**TASK REQUIREMENTS**
Extract all lines in the data that contain the word "Write".

**THE RECORDS**
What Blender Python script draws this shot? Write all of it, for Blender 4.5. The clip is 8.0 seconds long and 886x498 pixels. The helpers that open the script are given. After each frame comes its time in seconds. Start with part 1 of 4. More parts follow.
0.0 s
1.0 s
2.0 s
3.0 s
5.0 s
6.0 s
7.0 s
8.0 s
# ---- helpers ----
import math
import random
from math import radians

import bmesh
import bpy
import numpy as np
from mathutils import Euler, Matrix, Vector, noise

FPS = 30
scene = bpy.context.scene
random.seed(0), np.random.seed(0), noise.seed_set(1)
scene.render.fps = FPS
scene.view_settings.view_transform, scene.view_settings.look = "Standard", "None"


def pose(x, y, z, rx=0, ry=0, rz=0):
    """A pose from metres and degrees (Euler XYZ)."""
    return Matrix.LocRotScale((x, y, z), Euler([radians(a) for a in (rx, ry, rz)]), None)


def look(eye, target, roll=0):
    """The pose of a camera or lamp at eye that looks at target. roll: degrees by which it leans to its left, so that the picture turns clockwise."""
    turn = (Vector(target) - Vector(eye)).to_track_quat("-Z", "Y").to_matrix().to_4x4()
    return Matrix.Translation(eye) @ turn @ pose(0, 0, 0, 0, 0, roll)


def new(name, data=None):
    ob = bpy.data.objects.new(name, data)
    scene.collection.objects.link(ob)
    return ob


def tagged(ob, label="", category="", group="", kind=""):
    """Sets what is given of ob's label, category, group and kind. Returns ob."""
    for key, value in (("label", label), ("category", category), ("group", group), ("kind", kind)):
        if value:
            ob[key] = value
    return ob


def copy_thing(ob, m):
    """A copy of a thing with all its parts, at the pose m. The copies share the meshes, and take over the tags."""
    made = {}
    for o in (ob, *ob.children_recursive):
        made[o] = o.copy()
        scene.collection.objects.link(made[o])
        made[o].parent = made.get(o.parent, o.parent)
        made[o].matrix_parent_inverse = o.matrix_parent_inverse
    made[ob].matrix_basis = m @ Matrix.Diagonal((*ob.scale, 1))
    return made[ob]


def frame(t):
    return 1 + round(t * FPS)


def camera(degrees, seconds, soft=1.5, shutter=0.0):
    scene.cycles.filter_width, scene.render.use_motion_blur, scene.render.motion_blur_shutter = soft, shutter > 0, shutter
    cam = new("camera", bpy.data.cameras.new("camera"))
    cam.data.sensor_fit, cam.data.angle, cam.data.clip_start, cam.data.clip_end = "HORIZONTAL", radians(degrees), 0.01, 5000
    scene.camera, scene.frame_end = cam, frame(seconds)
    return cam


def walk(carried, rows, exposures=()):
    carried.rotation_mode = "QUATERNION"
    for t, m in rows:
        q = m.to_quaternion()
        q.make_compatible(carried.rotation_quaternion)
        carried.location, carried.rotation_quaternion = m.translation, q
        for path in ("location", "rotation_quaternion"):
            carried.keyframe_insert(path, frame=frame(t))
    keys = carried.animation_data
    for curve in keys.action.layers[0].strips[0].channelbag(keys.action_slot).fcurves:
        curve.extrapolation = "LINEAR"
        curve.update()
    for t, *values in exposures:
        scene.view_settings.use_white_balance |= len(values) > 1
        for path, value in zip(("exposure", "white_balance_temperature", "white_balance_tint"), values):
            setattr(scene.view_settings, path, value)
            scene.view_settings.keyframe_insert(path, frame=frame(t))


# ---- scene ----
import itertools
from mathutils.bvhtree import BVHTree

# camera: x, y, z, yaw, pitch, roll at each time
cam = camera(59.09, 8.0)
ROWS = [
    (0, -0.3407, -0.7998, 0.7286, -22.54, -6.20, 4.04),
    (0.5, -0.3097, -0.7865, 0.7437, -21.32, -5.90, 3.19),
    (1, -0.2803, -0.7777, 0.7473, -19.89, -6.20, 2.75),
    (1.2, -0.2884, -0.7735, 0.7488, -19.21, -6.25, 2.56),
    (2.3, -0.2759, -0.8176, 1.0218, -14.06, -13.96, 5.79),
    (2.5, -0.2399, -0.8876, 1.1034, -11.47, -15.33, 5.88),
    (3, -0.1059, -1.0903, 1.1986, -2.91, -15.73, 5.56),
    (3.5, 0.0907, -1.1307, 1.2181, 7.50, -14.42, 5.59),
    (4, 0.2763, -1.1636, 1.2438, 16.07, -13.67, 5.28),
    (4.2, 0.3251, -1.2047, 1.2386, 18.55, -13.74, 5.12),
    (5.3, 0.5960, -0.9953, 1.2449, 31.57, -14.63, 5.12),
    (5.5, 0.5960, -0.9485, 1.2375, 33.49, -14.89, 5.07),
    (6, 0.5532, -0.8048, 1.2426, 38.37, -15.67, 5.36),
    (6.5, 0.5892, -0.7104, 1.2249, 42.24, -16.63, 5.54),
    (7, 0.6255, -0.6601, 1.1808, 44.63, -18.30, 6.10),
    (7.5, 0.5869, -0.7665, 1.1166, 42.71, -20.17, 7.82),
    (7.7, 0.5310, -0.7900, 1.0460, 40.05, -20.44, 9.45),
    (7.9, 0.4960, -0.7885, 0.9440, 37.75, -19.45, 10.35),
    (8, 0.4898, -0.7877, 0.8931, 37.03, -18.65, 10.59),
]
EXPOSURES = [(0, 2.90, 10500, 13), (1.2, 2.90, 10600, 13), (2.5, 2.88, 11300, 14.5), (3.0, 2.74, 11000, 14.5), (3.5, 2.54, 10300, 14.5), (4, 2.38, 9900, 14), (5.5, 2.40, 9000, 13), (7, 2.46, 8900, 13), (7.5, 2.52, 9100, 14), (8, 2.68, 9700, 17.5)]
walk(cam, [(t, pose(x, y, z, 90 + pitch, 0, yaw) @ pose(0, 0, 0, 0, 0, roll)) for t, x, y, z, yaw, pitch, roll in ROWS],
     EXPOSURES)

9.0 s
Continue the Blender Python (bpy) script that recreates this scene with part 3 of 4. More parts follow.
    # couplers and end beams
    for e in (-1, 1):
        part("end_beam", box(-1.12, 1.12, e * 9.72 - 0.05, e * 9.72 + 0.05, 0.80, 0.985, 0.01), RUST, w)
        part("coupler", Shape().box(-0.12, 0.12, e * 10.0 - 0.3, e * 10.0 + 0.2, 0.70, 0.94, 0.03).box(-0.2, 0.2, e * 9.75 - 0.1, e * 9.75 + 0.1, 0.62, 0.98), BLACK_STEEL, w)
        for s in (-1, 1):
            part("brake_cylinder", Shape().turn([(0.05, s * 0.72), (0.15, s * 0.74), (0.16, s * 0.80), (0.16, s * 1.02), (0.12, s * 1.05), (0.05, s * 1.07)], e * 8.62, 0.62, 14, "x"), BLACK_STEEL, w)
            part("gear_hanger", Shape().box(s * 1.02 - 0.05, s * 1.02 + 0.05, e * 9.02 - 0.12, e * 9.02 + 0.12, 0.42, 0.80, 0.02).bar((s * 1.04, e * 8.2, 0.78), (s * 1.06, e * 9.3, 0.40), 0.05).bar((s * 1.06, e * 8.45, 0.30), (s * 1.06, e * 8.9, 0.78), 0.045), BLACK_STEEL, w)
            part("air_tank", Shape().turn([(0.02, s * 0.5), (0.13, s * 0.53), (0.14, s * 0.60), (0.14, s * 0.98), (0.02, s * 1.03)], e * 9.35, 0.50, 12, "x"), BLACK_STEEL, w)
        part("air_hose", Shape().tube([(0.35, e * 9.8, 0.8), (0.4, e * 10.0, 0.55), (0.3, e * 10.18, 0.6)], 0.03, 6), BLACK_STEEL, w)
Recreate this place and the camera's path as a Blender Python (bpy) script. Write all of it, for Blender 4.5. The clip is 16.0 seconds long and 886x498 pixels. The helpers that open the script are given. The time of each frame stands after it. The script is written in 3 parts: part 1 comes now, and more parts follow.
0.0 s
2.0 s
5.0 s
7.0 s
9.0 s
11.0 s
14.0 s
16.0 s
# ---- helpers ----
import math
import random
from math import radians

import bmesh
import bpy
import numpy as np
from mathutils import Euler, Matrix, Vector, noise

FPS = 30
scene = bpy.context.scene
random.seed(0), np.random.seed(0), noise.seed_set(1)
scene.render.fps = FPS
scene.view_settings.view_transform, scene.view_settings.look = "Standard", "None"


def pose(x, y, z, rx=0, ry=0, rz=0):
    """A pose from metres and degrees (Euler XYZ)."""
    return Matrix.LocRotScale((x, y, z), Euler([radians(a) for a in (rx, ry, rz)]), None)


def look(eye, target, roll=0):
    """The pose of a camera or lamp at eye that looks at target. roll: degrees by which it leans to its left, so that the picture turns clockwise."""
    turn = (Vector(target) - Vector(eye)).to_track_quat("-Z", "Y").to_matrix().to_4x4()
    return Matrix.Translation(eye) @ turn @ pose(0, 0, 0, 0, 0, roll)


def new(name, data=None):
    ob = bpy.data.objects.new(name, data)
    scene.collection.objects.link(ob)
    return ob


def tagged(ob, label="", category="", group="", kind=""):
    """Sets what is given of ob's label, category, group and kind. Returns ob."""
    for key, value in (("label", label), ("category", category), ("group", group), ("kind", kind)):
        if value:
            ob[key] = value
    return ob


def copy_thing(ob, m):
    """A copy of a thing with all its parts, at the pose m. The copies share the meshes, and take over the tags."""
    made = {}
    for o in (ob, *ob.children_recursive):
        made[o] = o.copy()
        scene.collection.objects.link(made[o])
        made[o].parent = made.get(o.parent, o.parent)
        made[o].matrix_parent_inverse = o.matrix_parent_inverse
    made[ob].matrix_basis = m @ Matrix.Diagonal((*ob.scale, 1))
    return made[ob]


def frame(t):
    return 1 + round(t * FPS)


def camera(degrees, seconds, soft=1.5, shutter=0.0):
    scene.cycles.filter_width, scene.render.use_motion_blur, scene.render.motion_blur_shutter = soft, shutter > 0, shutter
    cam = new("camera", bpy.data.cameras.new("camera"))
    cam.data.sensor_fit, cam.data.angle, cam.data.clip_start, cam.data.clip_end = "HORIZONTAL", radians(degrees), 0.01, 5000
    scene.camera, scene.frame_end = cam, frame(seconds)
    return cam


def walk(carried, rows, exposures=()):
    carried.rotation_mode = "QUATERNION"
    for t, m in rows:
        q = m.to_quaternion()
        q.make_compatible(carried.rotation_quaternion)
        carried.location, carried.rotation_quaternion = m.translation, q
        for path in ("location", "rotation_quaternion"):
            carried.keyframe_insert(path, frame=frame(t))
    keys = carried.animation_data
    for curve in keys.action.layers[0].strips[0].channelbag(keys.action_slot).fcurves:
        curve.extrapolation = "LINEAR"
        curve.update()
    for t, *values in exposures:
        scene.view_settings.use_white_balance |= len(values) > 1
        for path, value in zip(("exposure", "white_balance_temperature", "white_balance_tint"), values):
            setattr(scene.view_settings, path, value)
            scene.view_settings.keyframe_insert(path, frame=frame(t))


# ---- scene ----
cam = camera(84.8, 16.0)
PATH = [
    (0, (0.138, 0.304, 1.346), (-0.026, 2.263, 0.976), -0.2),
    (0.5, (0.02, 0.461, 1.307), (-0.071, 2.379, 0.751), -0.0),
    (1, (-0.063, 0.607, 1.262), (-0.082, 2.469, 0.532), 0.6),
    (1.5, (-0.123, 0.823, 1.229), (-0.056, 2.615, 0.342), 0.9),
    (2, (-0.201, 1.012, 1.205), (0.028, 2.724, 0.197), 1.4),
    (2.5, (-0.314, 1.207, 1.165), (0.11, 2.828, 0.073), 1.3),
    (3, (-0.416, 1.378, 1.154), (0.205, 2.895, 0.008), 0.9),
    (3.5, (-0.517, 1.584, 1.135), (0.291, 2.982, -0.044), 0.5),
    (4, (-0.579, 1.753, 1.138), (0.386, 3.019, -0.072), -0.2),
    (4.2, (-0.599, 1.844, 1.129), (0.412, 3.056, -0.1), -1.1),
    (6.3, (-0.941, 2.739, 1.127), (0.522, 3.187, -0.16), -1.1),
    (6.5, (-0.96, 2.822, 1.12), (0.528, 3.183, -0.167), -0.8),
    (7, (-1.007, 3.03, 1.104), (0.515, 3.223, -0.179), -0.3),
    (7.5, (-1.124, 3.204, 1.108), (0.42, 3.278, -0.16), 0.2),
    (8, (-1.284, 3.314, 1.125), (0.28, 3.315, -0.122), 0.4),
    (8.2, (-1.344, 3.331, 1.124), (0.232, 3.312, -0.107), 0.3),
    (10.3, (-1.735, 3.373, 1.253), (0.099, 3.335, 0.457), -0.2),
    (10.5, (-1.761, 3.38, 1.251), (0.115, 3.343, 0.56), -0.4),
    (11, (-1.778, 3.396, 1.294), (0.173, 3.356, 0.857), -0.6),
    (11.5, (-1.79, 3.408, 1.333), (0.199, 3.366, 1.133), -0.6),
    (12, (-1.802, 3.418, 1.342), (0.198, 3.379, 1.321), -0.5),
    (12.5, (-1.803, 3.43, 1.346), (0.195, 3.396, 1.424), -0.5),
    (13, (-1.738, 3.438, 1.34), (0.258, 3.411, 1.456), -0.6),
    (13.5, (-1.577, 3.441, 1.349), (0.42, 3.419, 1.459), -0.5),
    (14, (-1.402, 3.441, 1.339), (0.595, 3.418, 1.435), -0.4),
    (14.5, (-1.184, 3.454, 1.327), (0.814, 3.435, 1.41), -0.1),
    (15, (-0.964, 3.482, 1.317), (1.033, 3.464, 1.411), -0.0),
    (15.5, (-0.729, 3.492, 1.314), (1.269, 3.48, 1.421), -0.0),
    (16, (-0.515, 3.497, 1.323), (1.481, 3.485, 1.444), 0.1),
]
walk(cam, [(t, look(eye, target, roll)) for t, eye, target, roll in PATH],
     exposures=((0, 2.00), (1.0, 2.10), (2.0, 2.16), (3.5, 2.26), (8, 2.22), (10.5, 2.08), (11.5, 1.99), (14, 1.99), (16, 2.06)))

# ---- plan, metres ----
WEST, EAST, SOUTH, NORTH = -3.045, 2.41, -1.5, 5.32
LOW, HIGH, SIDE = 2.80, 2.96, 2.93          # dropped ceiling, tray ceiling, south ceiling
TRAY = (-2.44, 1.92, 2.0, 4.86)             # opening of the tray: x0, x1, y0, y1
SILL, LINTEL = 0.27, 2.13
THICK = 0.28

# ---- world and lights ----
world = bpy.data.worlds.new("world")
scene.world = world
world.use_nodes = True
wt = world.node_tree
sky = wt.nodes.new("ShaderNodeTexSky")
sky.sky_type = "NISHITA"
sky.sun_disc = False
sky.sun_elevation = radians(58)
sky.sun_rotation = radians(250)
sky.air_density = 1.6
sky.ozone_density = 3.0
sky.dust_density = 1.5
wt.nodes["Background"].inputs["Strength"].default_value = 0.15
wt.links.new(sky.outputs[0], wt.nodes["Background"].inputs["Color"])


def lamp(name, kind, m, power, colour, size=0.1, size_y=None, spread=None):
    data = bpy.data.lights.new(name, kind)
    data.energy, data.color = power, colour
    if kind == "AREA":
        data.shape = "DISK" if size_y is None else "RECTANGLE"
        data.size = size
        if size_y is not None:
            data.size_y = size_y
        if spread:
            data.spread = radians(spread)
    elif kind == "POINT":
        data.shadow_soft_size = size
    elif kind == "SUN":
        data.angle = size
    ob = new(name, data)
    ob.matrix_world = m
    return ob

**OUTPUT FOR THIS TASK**
What Blender Python script draws this shot? Write all of it, for Blender 4.5. The clip is 8.0 seconds long and 886x498 pixels. The helpers that open the script are given. After each frame comes its time in seconds. Start with part 1 of 4. More parts follow.
Recreate this place and the camera's path as a Blender Python (bpy) script. Write all of it, for Blender 4.5. The clip is 16.0 seconds long and 886x498 pixels. The helpers that open the script are given. The time of each frame stands after it. The script is written in 3 parts: part 1 comes now, and more parts follow.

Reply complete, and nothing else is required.